Sayın Zeki ÇELER, bazı işletmelerden tehdit aldığınızı söyleyip isimlerini vermemeniz devletin ağırlığı bakımında da çok doğru olmadı. Bu arada grip sizi de fena vurmuş ve hastanelik olmuşsunuz büyük geçmiş olsun. Sauna ve sıkı bir masaj her zaman iyi gelir derler…

Sayın Bulut AKACAN, tüm yaşanan olumsuz olaylara rağmen kamuoyundan özür dilemeniz yerinde ve olgun bir davranış oldu. Umarız yaşananlardan ders alıp aynı hataları bir kez daha tekrarlamazsınız! Hadi bakalım geçmiş olsun…

Sayın Bayram KARAMAN, çok büyük ihtimalle yaşanan Dome krizinden siz zararlı çıkacaksınız ve şu anki görevinizden olacaksınız.
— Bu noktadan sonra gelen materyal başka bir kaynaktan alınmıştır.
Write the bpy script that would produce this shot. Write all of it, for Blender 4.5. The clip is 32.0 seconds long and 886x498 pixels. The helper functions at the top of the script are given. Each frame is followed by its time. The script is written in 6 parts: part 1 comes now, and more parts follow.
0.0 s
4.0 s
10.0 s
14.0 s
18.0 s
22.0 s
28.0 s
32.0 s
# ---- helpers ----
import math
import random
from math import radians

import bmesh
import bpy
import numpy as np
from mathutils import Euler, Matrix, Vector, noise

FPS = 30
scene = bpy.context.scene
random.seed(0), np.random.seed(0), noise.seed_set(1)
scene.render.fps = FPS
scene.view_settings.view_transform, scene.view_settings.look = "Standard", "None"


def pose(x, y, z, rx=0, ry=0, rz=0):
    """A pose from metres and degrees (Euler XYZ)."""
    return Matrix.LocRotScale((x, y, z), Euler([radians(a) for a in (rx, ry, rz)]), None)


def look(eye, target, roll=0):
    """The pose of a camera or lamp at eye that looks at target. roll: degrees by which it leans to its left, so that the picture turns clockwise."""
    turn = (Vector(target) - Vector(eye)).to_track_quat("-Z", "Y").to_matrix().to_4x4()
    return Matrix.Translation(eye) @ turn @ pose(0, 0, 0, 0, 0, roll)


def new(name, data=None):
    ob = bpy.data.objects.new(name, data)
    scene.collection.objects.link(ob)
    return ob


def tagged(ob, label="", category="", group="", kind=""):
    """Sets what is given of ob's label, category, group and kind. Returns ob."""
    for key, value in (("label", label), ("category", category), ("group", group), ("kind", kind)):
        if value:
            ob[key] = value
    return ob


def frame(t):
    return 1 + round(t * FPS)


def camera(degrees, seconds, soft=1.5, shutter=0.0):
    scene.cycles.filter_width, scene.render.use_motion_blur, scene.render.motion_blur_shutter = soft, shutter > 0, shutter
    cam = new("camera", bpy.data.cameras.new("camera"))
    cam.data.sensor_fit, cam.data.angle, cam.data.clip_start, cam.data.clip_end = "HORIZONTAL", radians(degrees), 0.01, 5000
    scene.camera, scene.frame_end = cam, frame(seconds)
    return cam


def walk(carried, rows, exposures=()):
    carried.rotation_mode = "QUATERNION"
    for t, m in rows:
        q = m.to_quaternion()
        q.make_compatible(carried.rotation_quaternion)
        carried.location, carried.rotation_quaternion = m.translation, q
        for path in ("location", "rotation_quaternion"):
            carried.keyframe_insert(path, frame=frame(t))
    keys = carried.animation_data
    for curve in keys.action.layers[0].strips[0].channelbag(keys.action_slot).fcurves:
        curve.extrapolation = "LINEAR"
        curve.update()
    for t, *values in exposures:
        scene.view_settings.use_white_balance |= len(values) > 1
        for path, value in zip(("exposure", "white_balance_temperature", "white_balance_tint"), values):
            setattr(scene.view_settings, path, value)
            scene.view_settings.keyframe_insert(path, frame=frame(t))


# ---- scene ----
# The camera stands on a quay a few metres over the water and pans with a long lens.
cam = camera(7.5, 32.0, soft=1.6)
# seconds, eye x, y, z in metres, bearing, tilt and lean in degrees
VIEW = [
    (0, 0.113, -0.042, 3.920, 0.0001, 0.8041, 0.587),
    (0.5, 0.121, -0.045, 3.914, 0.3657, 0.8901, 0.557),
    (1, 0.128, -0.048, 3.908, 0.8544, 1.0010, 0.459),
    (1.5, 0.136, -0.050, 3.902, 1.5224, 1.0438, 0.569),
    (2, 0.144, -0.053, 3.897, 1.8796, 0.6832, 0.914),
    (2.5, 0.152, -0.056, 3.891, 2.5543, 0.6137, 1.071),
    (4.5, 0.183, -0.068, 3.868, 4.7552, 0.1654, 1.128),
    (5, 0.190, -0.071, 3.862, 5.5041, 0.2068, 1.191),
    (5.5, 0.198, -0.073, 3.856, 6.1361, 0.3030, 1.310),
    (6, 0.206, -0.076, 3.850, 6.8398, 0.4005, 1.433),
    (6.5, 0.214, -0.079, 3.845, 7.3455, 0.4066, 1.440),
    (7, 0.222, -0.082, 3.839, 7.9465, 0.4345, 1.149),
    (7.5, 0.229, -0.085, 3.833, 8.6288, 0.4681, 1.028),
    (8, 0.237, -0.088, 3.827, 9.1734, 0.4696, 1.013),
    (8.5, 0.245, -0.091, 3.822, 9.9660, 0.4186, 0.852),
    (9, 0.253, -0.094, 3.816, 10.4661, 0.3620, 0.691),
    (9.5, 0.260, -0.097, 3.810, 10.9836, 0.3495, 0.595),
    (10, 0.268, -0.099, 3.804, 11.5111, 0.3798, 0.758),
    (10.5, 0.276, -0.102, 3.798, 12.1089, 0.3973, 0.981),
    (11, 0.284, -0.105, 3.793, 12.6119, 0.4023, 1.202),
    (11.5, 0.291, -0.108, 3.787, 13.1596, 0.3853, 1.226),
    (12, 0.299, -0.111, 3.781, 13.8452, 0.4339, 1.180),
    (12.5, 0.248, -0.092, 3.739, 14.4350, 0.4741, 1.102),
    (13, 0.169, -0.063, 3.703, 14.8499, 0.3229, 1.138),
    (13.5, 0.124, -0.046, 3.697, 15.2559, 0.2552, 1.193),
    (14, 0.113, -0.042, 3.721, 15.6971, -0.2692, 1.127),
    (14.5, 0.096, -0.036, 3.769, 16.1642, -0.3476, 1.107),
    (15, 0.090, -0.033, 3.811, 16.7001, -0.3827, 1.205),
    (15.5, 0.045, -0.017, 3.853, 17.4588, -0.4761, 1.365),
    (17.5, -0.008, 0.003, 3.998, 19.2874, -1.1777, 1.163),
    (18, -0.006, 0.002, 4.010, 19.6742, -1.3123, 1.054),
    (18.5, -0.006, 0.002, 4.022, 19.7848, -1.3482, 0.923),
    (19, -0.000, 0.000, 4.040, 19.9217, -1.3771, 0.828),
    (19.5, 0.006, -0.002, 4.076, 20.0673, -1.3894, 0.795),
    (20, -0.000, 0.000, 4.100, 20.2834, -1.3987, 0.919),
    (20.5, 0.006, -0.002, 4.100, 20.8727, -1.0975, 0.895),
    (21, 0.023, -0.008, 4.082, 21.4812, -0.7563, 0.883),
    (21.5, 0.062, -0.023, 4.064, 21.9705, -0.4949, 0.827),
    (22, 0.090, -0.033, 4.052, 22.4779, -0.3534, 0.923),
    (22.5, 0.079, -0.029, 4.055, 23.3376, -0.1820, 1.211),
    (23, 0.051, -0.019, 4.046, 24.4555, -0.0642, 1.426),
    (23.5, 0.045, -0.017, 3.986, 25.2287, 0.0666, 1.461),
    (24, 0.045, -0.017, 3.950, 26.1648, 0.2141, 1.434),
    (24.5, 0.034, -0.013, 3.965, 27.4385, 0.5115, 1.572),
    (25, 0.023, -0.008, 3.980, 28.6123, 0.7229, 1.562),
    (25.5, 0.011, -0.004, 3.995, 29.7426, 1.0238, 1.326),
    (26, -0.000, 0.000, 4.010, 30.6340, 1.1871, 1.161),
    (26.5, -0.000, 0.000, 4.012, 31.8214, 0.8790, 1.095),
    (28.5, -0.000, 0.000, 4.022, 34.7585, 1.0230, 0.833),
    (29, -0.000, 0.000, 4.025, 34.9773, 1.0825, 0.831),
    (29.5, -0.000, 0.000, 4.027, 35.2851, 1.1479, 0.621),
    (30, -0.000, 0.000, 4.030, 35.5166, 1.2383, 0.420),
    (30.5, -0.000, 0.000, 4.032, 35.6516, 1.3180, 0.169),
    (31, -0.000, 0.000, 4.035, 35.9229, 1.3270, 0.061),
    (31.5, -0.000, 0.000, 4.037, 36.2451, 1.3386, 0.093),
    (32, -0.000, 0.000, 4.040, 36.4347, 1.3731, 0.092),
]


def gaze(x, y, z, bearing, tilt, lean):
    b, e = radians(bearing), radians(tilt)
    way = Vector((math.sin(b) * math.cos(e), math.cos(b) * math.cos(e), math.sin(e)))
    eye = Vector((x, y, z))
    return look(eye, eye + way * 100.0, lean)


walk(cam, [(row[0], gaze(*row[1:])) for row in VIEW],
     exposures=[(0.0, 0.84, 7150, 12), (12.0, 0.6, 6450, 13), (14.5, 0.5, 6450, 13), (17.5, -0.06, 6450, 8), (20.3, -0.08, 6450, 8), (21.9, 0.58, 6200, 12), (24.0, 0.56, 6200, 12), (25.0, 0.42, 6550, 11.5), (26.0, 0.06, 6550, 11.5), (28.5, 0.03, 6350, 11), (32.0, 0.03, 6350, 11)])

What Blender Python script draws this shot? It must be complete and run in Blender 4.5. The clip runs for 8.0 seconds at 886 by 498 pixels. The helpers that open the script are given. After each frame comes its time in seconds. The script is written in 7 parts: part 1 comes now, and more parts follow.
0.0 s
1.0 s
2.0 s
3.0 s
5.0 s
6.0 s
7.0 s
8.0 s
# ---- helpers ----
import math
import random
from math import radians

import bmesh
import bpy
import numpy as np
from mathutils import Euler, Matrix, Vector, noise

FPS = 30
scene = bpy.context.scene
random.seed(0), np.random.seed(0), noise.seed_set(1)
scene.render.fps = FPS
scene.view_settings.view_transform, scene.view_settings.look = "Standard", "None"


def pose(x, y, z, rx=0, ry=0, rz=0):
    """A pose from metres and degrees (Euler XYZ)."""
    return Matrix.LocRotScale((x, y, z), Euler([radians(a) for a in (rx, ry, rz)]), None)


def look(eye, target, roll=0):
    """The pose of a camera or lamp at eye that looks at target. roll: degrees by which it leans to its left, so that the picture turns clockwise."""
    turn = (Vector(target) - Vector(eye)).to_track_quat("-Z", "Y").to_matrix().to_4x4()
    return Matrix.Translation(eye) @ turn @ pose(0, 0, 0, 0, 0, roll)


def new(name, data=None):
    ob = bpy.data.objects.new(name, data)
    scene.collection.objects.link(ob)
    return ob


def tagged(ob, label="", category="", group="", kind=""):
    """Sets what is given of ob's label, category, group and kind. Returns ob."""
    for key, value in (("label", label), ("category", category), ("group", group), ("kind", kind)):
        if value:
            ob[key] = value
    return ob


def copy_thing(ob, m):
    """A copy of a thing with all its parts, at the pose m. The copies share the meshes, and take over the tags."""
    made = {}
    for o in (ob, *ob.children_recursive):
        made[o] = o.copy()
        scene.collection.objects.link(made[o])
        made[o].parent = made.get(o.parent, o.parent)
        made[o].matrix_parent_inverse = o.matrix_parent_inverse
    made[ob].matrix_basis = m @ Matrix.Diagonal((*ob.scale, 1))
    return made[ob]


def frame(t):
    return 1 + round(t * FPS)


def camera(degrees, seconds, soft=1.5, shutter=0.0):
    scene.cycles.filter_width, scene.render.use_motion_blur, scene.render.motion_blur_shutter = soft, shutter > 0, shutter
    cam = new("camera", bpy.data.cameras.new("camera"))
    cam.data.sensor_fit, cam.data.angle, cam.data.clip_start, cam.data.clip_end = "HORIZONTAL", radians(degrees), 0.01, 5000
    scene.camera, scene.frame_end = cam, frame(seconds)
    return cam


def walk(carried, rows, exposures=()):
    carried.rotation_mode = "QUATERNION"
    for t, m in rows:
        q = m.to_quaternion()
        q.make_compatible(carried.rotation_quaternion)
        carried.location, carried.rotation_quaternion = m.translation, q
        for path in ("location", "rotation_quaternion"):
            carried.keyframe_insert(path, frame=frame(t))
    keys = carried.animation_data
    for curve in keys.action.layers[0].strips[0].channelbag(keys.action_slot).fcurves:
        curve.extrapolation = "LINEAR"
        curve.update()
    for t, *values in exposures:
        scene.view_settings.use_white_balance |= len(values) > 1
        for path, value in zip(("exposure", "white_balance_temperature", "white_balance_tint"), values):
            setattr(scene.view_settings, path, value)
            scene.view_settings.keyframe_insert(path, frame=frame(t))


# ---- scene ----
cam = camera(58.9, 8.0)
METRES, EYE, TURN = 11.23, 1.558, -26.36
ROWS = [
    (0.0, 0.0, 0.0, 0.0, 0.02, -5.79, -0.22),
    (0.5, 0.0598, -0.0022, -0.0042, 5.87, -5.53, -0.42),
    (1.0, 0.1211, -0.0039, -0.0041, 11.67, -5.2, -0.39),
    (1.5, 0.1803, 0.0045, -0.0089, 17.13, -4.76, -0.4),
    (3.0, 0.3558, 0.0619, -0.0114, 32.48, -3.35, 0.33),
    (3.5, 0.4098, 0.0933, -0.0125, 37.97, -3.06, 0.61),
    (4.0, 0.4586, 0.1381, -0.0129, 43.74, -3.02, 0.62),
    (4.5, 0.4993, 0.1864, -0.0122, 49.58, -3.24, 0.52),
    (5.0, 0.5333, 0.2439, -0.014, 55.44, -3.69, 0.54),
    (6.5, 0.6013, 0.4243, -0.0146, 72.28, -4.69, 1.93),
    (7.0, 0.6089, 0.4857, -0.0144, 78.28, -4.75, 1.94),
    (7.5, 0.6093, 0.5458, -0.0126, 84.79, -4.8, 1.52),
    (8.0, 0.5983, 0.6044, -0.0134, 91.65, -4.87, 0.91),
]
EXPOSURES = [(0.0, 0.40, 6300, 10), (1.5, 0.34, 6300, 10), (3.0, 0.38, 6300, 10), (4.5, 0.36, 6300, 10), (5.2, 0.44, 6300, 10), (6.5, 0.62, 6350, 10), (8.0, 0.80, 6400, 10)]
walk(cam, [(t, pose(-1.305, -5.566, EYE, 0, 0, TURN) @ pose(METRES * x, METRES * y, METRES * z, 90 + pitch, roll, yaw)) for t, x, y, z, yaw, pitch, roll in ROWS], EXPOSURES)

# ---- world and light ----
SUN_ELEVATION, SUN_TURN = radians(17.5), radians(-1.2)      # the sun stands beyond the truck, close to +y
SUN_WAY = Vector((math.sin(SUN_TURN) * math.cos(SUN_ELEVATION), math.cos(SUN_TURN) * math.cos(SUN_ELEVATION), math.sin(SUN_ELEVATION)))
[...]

Zira konu artık partiniz içinde de konuşulmaya başlandı, hazırlıklı olun deriz…

Sayın Ahmet BENLİ, hem bölge halkı hem de bu yolu kullananlar artık sabırlarının sonlarına geldiler ve büyük bir eyleme hazırlanıyorlar. Şu tazminatı öder misiniz yoksa başka bir formül mü bulursunuz biran önce karar vermeniz isteniyor…

Sayın Ersin TATAR, Dome Hotel’in üzerine fazla gidince şimdi de sizin parti binalarının kira tutarları sorgulanmaya başladı. Bu iş artık tamamen sidik yarışına döndü ve memleketin gerçek sorunları da sümen altı edilmeye başlandı değil mi?

Sayın Hasan İNCE, fırtına sizin serayı da yerle bir edince verdiğiniz emekler de iki saat içinde heba oldu diye duyduk. Madem ki cana gelmedi malın yeri her zaman doldurulur, şükretmekte yarar var değil mi?

Sayın Dimağ ÇAĞINER, Kıbrıs Türk Otelciler Birliği Başkanlığınız hayırlı ve uğurlu olsun. Bu arada farkı vizyon izleyeceğinizi açıklamanız da sektörde heyecan yarattı diyorlar, icraatlar merakla bekleniyor…

Sayın Murat KOÇ, pek kıymetli validenizin vefatını üzüntü ile öğrendik. Merhumeye Tanrı’dan rahmet size ve tüm aileye sabırlar dileriz. Allah geride kalanlara sağlıklı uzun ömürler nasip etsin inşallah…

Sayın Mehmet KUMSER, Kısmet filminde fazlasıyla başarılı bir rol üstlenince çok yakında yurt dışından da teklifler geleceği söyleniyor. Bir de sizi pembe gözlüğünüzle görseler acaba sonuç ne olurdu dersiniz? Başarılarınızın devamını dileriz…

Sayın Cengiz ERÇAĞ, sterlin konusunda öyle bir açıklamada bulundunuz ki Brexitin bozulmasıyla birlikte büyük düşüş bekleyen vatandaş hayal kırıklığı yaşamaya başladı. Bu sıralar mudilere biraz pembe tablolar çizmek gerekiyor değil mi?